Select all lines in the records that include "this".

Exercise materials:
■ ■ ■

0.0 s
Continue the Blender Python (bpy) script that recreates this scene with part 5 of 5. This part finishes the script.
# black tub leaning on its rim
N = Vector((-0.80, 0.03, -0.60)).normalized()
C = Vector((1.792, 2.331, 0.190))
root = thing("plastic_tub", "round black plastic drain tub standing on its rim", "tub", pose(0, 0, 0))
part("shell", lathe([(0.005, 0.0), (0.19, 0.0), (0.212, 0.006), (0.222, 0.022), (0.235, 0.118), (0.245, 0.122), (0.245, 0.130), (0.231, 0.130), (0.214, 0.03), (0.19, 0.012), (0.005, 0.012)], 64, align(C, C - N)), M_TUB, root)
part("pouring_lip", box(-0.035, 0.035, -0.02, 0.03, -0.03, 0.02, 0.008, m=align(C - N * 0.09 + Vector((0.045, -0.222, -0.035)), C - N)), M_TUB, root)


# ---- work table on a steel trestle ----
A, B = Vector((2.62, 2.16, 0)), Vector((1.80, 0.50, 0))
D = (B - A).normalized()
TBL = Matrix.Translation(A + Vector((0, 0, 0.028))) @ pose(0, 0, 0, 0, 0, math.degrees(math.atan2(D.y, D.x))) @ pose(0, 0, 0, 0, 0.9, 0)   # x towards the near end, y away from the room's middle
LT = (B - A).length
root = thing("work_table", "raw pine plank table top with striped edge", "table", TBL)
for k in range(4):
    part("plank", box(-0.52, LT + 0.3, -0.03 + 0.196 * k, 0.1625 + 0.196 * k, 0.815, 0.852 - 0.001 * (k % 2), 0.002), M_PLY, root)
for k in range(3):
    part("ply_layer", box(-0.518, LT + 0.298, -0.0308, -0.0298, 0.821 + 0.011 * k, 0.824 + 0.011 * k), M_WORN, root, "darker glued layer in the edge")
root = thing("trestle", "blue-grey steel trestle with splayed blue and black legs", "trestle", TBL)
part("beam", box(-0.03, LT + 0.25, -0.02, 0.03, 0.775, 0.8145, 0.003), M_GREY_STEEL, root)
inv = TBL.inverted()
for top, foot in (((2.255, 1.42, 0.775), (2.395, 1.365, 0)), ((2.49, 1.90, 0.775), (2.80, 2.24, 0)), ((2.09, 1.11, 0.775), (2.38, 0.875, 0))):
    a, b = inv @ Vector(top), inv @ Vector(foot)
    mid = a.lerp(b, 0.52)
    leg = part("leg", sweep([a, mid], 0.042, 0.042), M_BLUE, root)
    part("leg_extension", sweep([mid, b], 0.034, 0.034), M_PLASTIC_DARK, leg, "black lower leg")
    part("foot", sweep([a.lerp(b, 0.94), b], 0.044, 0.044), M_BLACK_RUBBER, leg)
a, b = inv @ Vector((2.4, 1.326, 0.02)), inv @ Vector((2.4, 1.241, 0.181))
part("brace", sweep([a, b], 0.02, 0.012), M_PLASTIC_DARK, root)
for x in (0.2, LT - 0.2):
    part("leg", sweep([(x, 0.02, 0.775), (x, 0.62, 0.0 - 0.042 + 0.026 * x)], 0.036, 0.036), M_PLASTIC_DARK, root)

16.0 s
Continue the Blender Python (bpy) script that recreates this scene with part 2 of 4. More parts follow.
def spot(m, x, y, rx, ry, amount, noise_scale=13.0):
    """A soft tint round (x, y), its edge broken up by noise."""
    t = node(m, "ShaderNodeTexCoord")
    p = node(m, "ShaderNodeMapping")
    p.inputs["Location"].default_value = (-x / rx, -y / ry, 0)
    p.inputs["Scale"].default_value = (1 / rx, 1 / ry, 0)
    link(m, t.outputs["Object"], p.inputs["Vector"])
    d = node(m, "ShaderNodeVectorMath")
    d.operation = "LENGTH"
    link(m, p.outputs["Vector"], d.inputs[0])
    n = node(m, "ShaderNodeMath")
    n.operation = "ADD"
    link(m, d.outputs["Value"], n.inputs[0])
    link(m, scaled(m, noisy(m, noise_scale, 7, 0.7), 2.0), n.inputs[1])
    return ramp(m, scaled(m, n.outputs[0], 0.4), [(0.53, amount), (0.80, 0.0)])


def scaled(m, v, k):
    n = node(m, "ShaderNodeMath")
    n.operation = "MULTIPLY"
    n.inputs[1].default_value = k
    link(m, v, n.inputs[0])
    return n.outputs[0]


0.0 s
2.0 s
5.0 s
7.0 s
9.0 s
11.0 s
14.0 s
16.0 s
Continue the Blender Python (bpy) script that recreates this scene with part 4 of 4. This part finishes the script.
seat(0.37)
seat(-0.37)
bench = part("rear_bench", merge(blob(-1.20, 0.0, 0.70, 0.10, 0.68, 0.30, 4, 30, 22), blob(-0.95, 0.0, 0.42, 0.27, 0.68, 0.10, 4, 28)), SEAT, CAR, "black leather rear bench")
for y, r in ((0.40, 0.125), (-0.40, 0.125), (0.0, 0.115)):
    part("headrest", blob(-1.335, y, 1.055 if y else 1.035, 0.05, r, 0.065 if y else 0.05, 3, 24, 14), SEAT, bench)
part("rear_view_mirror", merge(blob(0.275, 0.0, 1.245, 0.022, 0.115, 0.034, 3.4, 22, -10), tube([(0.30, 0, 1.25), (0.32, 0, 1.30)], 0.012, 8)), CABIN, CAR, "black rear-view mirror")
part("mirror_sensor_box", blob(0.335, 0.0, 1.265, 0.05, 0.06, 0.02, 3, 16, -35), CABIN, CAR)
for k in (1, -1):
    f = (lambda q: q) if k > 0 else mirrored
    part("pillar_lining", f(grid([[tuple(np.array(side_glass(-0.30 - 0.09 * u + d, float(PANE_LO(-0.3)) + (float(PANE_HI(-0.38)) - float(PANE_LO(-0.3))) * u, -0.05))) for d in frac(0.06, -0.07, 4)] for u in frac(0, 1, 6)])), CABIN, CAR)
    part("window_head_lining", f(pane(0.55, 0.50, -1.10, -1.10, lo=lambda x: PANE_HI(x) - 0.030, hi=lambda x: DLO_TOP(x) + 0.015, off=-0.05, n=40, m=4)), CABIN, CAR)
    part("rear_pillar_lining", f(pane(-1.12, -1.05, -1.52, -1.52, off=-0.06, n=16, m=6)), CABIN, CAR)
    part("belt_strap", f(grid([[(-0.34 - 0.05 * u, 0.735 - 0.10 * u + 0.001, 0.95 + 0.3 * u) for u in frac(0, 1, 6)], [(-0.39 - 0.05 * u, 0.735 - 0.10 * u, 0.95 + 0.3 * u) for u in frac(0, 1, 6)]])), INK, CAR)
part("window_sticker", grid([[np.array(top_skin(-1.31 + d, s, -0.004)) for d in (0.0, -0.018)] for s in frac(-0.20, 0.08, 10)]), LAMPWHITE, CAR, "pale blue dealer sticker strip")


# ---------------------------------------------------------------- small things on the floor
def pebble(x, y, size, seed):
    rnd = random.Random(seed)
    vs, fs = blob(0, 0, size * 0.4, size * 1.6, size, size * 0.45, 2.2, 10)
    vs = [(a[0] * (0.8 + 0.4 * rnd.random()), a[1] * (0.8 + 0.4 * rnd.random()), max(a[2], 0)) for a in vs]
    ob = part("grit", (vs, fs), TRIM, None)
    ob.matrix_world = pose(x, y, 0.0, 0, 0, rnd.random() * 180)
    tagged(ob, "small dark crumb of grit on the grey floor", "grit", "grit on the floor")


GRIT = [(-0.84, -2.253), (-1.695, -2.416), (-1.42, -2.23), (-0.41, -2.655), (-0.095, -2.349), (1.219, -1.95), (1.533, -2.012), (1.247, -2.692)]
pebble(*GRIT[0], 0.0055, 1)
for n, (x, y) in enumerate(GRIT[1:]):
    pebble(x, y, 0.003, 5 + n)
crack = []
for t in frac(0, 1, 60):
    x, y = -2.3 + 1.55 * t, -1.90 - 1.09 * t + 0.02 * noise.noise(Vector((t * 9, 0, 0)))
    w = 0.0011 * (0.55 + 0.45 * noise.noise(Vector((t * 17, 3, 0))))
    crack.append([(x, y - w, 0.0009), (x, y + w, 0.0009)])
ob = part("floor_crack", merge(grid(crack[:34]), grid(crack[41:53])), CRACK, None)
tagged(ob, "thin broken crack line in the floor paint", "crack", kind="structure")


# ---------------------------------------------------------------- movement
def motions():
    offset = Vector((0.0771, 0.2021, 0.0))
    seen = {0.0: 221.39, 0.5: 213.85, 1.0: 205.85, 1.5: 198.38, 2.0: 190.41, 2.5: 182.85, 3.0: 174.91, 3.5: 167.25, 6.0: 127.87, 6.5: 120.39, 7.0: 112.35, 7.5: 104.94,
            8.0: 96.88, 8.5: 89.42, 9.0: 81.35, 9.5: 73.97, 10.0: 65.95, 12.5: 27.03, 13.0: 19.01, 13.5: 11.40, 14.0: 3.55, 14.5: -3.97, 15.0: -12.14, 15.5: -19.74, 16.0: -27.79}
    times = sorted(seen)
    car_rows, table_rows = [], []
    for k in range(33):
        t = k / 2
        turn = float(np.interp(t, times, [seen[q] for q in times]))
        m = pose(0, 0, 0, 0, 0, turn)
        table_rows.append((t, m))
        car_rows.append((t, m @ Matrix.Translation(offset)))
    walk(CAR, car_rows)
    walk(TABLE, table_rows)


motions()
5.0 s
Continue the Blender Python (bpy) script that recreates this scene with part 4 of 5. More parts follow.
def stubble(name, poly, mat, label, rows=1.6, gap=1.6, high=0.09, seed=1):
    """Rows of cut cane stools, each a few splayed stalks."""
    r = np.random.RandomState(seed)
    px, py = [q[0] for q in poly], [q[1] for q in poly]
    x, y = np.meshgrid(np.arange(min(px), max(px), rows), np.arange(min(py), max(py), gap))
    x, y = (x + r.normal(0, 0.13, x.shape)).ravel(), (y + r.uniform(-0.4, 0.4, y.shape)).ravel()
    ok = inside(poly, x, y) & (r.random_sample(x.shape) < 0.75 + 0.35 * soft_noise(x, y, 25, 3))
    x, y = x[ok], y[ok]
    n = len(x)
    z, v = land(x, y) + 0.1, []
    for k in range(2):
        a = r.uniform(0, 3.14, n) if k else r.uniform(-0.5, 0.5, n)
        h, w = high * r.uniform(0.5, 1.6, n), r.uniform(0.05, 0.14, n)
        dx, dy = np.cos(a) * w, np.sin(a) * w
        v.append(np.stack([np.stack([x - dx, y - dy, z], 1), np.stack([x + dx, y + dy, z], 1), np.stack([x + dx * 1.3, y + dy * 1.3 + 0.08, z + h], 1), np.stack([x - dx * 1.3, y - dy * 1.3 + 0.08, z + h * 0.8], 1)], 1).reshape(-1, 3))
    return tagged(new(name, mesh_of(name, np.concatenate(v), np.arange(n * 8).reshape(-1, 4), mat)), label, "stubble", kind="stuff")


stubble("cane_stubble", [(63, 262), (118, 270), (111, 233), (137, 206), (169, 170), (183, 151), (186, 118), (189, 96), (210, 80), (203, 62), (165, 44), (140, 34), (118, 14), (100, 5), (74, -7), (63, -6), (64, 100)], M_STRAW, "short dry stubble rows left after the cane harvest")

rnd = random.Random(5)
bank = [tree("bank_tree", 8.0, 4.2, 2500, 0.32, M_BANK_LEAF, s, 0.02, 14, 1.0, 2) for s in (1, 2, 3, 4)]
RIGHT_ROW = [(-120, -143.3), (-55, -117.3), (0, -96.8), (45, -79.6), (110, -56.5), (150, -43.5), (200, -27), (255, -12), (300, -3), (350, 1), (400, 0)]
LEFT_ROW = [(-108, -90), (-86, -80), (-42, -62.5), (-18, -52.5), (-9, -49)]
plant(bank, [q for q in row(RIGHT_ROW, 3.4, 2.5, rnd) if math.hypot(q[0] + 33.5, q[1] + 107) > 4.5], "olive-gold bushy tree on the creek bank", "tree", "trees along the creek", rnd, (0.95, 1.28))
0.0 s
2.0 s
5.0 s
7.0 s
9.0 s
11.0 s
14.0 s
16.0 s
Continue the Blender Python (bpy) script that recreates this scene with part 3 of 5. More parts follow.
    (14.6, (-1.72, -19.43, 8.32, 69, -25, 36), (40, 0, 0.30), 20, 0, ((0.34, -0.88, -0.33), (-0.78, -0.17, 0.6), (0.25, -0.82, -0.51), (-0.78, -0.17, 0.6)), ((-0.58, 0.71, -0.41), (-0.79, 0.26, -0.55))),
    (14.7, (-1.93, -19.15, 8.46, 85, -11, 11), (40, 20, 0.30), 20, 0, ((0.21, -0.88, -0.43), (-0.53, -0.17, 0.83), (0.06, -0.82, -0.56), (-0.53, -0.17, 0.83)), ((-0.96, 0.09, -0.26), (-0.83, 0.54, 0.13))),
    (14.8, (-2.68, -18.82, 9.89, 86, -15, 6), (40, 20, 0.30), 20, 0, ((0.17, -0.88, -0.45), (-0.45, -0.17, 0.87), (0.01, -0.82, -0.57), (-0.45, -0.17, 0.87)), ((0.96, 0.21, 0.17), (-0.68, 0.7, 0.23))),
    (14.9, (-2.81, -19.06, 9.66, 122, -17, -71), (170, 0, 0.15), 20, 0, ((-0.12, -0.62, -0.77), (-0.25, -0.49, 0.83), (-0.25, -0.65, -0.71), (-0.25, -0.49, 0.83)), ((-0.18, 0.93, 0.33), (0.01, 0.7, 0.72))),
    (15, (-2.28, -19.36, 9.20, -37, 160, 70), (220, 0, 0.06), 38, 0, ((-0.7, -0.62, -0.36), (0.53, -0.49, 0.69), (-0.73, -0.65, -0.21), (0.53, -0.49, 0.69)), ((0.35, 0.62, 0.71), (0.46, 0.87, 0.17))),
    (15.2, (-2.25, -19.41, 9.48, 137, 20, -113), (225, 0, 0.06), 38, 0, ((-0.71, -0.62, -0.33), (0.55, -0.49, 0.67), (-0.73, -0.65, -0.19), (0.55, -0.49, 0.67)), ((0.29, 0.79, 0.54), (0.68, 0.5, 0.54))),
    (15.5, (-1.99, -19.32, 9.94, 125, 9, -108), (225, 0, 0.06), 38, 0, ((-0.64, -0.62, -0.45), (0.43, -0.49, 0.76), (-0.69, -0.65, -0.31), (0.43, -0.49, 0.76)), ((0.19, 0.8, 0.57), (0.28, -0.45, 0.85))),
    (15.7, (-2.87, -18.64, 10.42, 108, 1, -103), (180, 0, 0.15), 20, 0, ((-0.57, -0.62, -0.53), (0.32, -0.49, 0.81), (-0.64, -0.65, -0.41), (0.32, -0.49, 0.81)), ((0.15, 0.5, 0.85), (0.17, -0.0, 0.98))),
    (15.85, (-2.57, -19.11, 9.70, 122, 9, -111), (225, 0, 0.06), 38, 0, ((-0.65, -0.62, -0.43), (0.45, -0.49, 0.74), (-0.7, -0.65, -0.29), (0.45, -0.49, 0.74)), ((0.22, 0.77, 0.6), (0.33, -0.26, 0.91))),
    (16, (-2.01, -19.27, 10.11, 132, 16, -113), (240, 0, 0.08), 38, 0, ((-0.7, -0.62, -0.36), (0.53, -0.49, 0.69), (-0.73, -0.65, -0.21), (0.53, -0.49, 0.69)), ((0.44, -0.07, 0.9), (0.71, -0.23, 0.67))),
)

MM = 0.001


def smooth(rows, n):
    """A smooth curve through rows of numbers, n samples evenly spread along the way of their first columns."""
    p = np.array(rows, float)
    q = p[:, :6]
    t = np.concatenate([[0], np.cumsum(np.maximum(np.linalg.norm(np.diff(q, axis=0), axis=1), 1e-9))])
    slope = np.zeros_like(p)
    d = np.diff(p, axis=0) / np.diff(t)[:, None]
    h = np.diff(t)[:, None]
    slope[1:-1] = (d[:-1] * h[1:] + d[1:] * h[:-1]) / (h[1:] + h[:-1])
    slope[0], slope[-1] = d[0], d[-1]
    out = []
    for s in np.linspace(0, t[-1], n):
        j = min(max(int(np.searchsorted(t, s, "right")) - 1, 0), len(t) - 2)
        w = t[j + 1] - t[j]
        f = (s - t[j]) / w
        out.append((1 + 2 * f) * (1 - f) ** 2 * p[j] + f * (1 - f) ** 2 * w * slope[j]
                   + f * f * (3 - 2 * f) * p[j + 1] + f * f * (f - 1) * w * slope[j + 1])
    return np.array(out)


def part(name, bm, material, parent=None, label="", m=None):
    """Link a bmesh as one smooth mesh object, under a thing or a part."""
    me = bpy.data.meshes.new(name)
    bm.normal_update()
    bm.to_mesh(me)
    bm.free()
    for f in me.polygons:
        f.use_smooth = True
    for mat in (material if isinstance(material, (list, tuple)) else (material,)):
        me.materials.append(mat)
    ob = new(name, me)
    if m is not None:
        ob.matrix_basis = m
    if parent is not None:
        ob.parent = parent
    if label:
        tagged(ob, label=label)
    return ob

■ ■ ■

Reply to the exercise:
Continue the Blender Python (bpy) script that recreates this scene with part 5 of 5. This part finishes the script.
Continue the Blender Python (bpy) script that recreates this scene with part 2 of 4. More parts follow.
Continue the Blender Python (bpy) script that recreates this scene with part 4 of 4. This part finishes the script.
Continue the Blender Python (bpy) script that recreates this scene with part 4 of 5. More parts follow.
Continue the Blender Python (bpy) script that recreates this scene with part 3 of 5. More parts follow.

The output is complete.